2016-09-16 12:53 GMT-07:00 Eric Dumazet <eric.duma...@gmail.com>:
> On Fri, 2016-09-16 at 10:57 -0700, Michael Ma wrote:
>> This is actually the problem - if flows from different RX queues are
>> switched to the same RX queue in IFB, they'll use different processor
>> context with the same tasklet, and the processor context of different
>> tasklets might be the same. So multiple tasklets in IFB competes for
>> the same core when queue is switched.
>> The following simple fix proved this - with this change even switching
>> the queue won't affect small packet bandwidth/latency anymore:
>> in ifb.c:
>> - struct ifb_q_private *txp = dp->tx_private +
>> + struct ifb_q_private *txp = dp->tx_private +
>> (smp_processor_id() % dev->num_tx_queues);
>> This should be more efficient since we're not sending the task to a
>> different processor, instead we try to queue the packet to an
>> appropriate tasklet based on the processor ID. Will this cause any
>> packet out-of-order problem? If packets from the same flow are queued
>> to the same RX queue due to RSS, and processor affinity is set for RX
>> queues, I assume packets from the same flow will end up in the same
>> core when tasklet is scheduled. But I might have missed some uncommon
>> cases here... Would appreciate if anyone can provide more insights.
> Wait, don't you have proper smp affinity for the RX queues on your NIC ?
> ( Documentation/networking/scaling.txt RSS IRQ Configuration )

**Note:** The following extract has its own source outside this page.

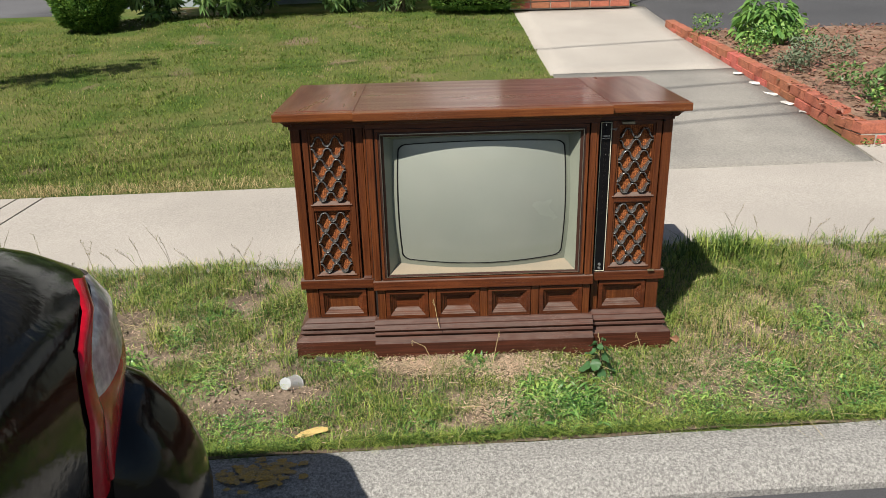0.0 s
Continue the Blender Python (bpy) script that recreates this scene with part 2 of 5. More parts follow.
BROWN_TRIM = material("brown_painted_trim", (0.046, 0.0215, 0.0155), 0.5, 0.12, 30, 300, 0.05, spec=0.2)
MASK = material("grey_green_plastic", (0.240, 0.258, 0.205), 0.38, 0.08, 9, 350, 0.04)
MASK_SILL = material("dusty_plastic_sill", (0.265, 0.215, 0.148), 0.8, 0.12, 22, 420, 0.10, second=(0.225, 0.195, 0.142), stretch=(0.4, 1, 1))
GASKET = material("black_rubber", (0.006, 0.006, 0.006), 0.7, 0.1, spec=0.2)
SCREEN = screen_material()
SILVER = material("bright_metal_strip", (0.52, 0.475, 0.39), 0.34, 0.2, 40, 200, 0.05, metal=0.9)
BRONZE = scroll_material()
CLOTH = cloth_material()
DIAL = material("black_glossy_dial", (0.0055, 0.0055, 0.0060), 0.16, 0.3, 40, 900, 0.03, coat=0.0, spec=0.32)
IVORY = material("ivory_edge_trim", (0.72, 0.68, 0.52), 0.4, 0.1)
PRINT = material("pale_print", (0.75, 0.74, 0.66), 0.5, 0.05)
FADED = material("faded_grey_print", (0.0105, 0.0088, 0.0078), 0.3, 0.1, spec=0.3)
KNOB = material("grey_knob_plastic", (0.16, 0.16, 0.155), 0.35, 0.15)
MESHBLACK = material("dark_grille_cloth", (0.03, 0.03, 0.03), 0.7, 0.4, 200, 900, 0.6)
BRASS = material("tarnished_brass", (0.42, 0.36, 0.22), 0.5, 0.4, 60, 500, 0.4, metal=0.7)
PALE = material("pale_plastic", (0.8, 0.8, 0.76), 0.35, 0.1)
STRAW = material("dry_straw", (0.50, 0.40, 0.20), 0.8, 0.2, island=0.3)


# ---- building helpers ----
def part(name, bm, mat, parent=None, label="", smooth=False):
    """Links a bmesh as one mesh object, under a thing or under a part."""
    me = bpy.data.meshes.new(name)
    bmesh.ops.recalc_face_normals(bm, faces=bm.faces)
    bm.to_mesh(me)
    bm.free()
    me.materials.append(mat)
    if smooth:
        me.shade_smooth()
    ob = new(name, me)
    if parent:
        ob.parent = parent
        if parent.type == 'EMPTY':
            ob.matrix_parent_inverse = Matrix.Translation(-parent.location)
    if label:
        ob["label"] = label
    return ob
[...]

Yes - what I was trying to say is that this change will be more
efficient than using smp_call_function_single() to schedule the
tasklet to a different processor.
RSS IRQ should be set properly already. The issue here is that I'll
need to switch the queue mapping for NIC RX to a different TXQ on IFB,
which allows me to classify the flows at the IFB TXQ layer and avoid
qdisc lock contention.
When that switch happens, ideally processor core shouldn't be switched
because all the thread context isn't changed. The work in tasklet
should be scheduled to the same processor as well. That's why I tried
this change. Also conceptually IFB is a software device which should
be able to schedule its workload independent from how NIC is
configured for the interrupt handling.
> A driver ndo_start_xmit() MUST use skb_get_queue_mapping(skb), because
> the driver queue is locked before ndo_start_xmit()) (for non
> NETIF_F_LLTX drivers at least)
Thanks a lot for pointing out this! I was expecting this kind of
guidance... Then the options would be:
1. Use smp_call_function_single() to schedule the tasklet to a core
statically mapped to the IFB TXQ, which is very similar to how TX/RX
IRQ is configured.
2. As you suggested below add some additional action to do the
rescheduling before entering IFB - for example when receiving the
packet we could just use RSS to redirect to the desired RXQ, however
this doesn't seem to be easy, especially compared with the way how
mqprio chooses the queue. The challenge here is that IFB queue
selection is based on queue_mapping when skb arrives at IFB and core
selection is based on RXQ on NIC and so it's also based on
queue_mapping when skb arrives at NIC. Then these two queue_mappings
must be the same so that there is no core conflict of processing two
TXQs of IFB. Then this essentially means we have to change queue
mapping of the NIC on the receiver side which can't be achieved using
> In case of ifb, __skb_queue_tail(&txp->rq, skb); could corrupt the skb
> In any case, you could have an action to do this before reaching IFB.